The two early piano quartets by Brahms are like chalk and cheese, so it was interesting to hear them side by side in a concert, played at the Wigmore Hall by members of the Staatskapelle Streichquartett and Elisabeth Leonskaja. Written by the composer when he was in his mid-twenties, they have an expansive youthful quality which was ably captured in these solid performances.

Elisabeth Leonskaja
© Marco Borggreve

The Piano Quartet no. 2 in A major, Op.26 was first on the programme. It’s a work that has echoes of Schubert in its long lines and harmonic shifts, as well as its “heavenly length”. In this performance, tempi were relaxed and the approach was generally sunny. A last-minute change of violinist, as Wolfram Brandt was indisposed, may have changed the overall timbre of the ensemble, with some imbalances in the mix.

However, it was Leonskaja who really set the tone and atmosphere of the evening. Of Leonskaja's many strengths, her warmth and self-effacing presence were invaluable in Brahms. She was always at the service of the ensemble and the music, with a naturally flowing approach to phrasing and depth of sound. The fact that she occasionally tripped over notes doesn't seem an issue when the whole package is so satisfying.

The very long opening movement was held together well, the stormy development section built up effectively with much passion. The beautifully illusive slow movement unwound with ease and the oddly muted Scherzo was well characterised. The Finale has the character of a gypsy dance, but has its tentative moments, all achieved here convincingly.

The Piano Quartet no. 1 in G minor, Op.25 generally achieves a more inspired musical level than its partner. The tone of the work is highly strung and in tragic. It was revered by no less than Arnold Schoenberg, who famously described Brahms as being “a progressive” at a time when his music was generally looked down on as being regressive. Schoenberg brilliantly orchestrated the work in the 1930s.

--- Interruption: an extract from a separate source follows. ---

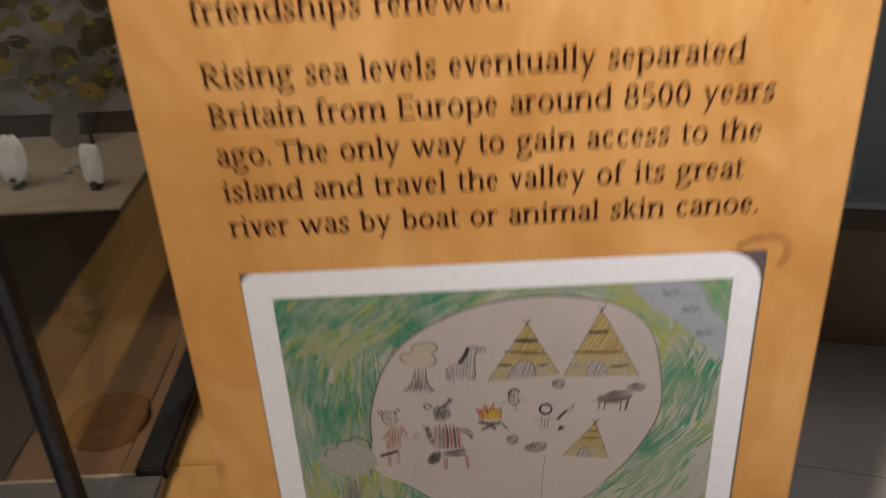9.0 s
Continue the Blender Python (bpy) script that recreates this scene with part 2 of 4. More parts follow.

Leonskaja was joined in this performance by the second violinist of the quartet, Krzysztof Specjal, which made for a more homogenous string sound than we had heard in the first half. Their approach to this great work was particularly impassioned. The fiery first movement had a real sense of urgency. The fleet of foot Intermezzo that followed didn’t try to smooth the edges and was brilliantly held together by the ensemble. The remarkably intense slow movement, written shortly after the death of Brahms’ mentor, Robert Schumann, had a real sense of loss, as well as revelling in the thicker textures reminiscent of the older composer’s piano quartet. The show-stopping Finale is the wildest movement that Brahms wrote, with its stabbing gypsy dance rhythms, delivered here in an invigorating interpretation of this much loved masterpiece.